Critical Success Factors
Effective testing requires commitment. Test monthly—frequency matters more than duration, and regular short tests build muscle memory better than occasional lengthy exercises. Always restore to isolated environments to avoid risking production systems. Document results comprehensively to prove testing occurred and track improvement. Fix issues found during testing rather than noting them and moving on. Use tests as training opportunities for staff. Include senior management so they understand realistic recovery capabilities. Update procedures based on findings rather than treating test results as one-time events.
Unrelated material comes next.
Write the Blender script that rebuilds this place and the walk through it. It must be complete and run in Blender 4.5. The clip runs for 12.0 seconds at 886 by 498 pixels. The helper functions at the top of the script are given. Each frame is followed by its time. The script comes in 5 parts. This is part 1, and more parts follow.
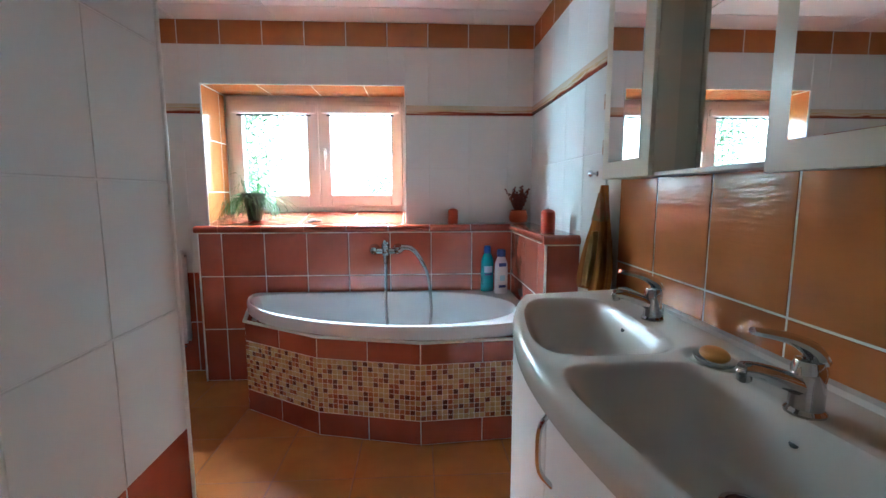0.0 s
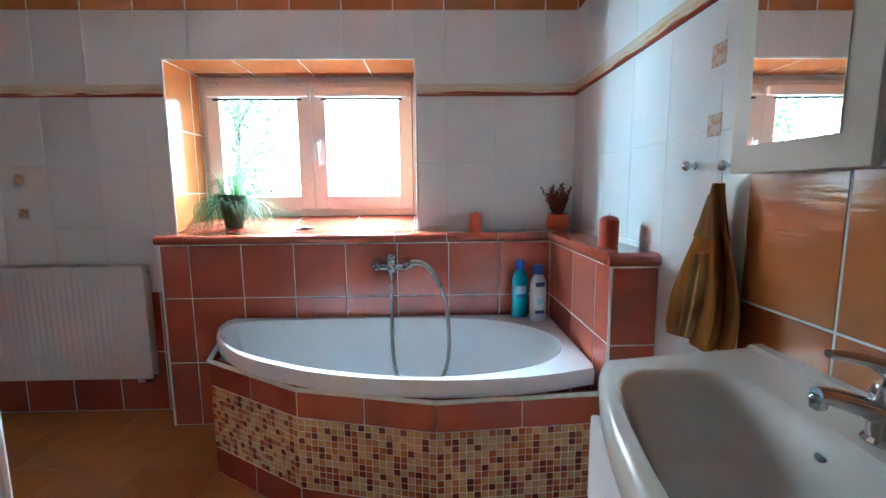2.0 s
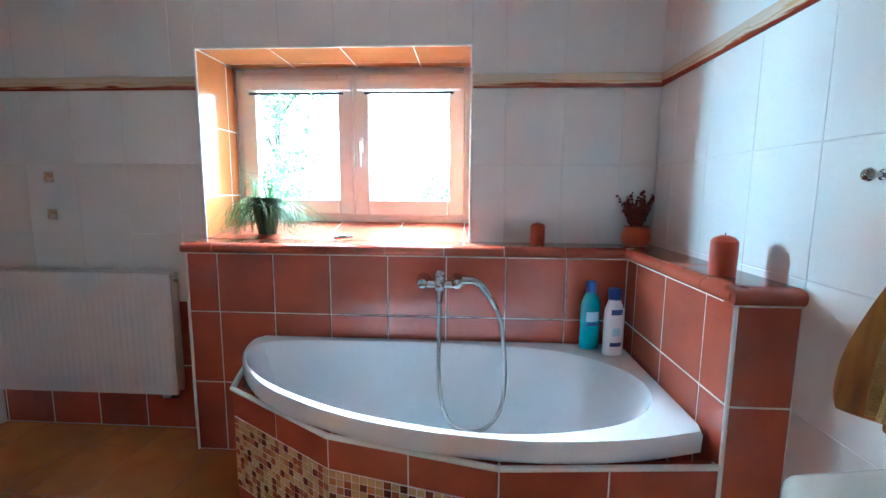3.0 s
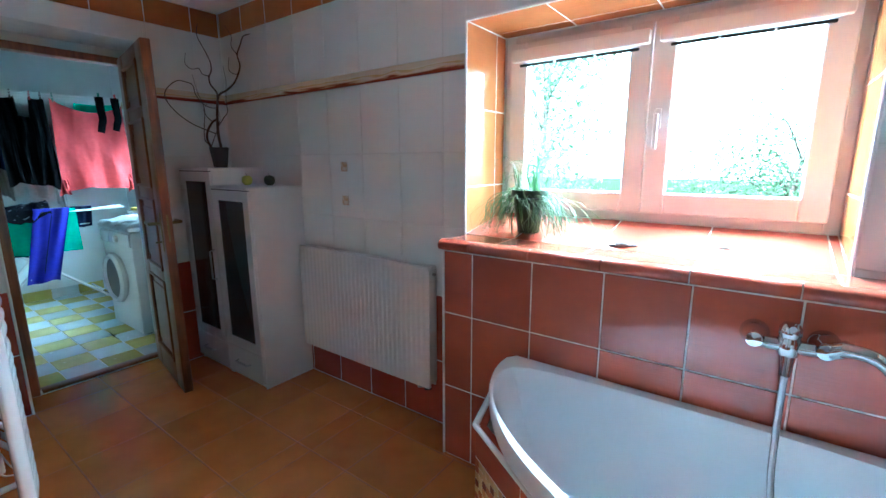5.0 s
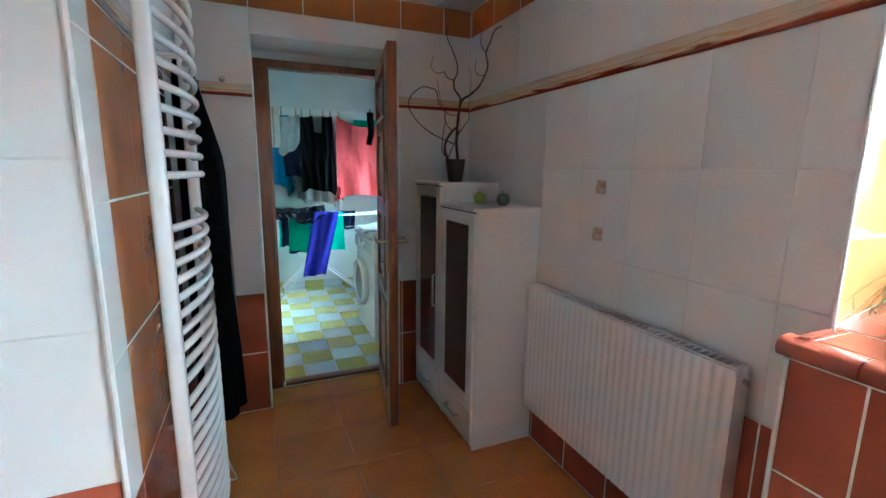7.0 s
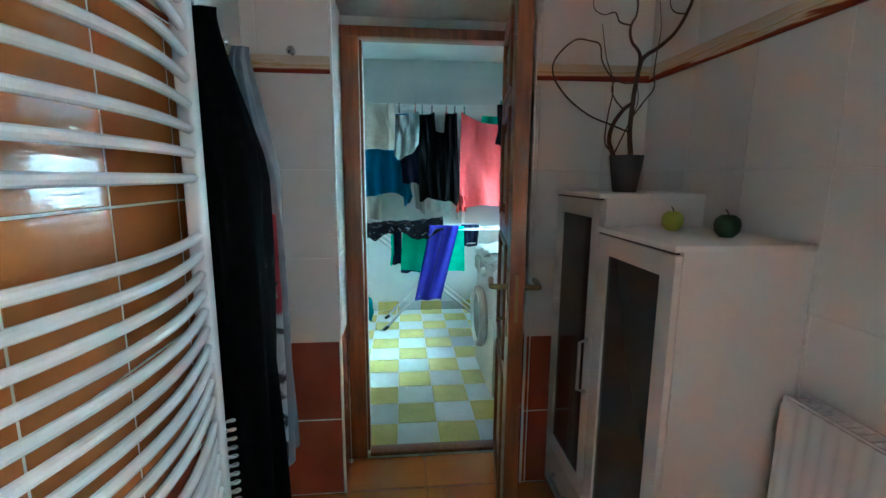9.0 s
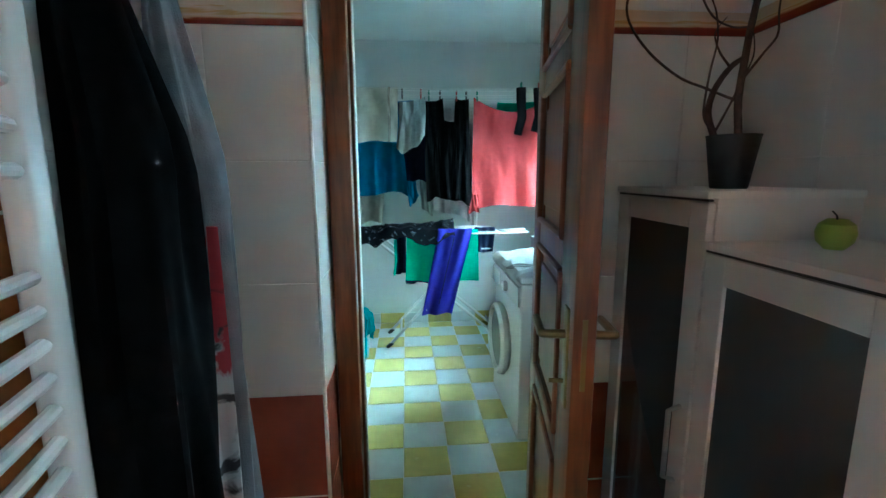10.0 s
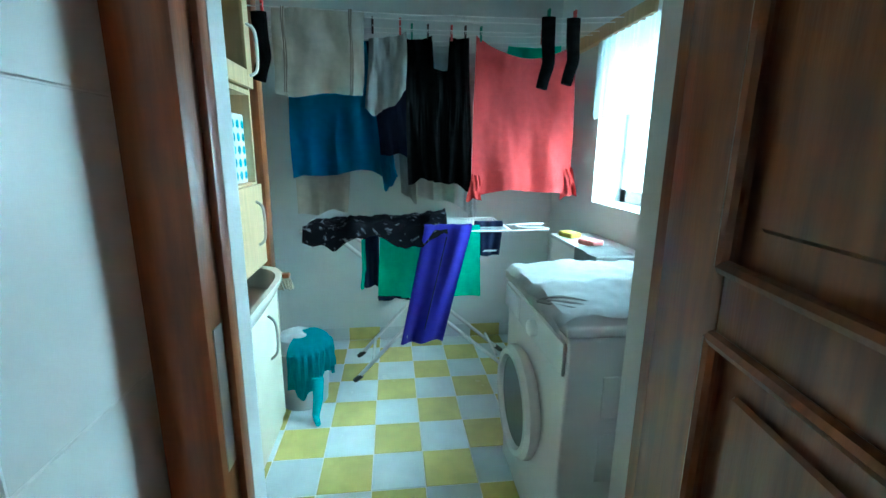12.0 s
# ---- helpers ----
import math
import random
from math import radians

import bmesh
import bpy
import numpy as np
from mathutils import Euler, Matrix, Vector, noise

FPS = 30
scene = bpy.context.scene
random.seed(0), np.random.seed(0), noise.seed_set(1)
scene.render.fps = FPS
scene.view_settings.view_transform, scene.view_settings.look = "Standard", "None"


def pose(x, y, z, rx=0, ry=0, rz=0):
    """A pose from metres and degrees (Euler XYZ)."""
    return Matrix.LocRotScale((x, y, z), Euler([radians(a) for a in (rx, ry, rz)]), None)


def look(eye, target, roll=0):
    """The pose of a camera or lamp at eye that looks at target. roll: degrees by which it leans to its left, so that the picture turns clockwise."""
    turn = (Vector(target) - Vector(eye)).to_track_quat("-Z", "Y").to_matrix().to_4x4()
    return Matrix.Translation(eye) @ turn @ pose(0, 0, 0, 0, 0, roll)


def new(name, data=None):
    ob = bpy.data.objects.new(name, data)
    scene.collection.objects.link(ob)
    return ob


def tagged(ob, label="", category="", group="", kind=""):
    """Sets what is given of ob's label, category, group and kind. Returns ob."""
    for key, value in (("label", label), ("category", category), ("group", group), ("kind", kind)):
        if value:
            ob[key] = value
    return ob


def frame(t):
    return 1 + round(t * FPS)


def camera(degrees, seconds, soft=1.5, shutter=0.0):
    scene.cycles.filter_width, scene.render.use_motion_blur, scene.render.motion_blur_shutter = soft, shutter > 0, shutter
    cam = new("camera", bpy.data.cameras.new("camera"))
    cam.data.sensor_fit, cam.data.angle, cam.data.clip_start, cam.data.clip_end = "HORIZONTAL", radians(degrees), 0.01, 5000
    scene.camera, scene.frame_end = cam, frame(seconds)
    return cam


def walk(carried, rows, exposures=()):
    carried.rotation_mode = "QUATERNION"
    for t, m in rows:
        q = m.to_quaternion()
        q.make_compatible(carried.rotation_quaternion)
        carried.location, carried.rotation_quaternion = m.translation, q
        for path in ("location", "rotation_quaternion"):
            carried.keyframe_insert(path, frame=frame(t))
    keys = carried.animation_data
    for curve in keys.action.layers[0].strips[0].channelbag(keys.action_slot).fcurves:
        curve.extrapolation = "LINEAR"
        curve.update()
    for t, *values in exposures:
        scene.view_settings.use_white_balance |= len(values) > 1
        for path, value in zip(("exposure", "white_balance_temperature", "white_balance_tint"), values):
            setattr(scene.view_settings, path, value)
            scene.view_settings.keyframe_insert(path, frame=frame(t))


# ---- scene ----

Avoid common pitfalls: don't skip testing when things get busy, don't test only one system when you need comprehensive coverage, don't test at predictable times that don't reflect real attack patterns, and don't ignore findings that are inconvenient to address.
Measuring Resilience
Testing should produce measurable outcomes. Track your backup restoration success rate with a target of 100%—anything less means some backups will fail when needed. Measure mean time to restore with a target under four hours for critical systems. Track detection time with a target under fifteen minutes from compromise to alert. Validate procedure accuracy against documentation, and test staff knowledge through comprehension checks after exercises.
Building a Test Calendar
A practical annual testing program might schedule backup restoration tests for critical systems in January, a disaster recovery drill covering full infrastructure in April, a tabletop exercise focused on IR procedures in July, and a red team assessment testing detection and response in October. Backup corruption testing fits wherever it's convenient, often combined with quarterly activities.
Success means all tests pass without critical gaps. Realistic success means tests reveal issues, you address them, and subsequent tests show improvement. Organizations that treat testing as checkbox compliance rather than genuine validation miss the point—the goal is discovering problems before attackers do.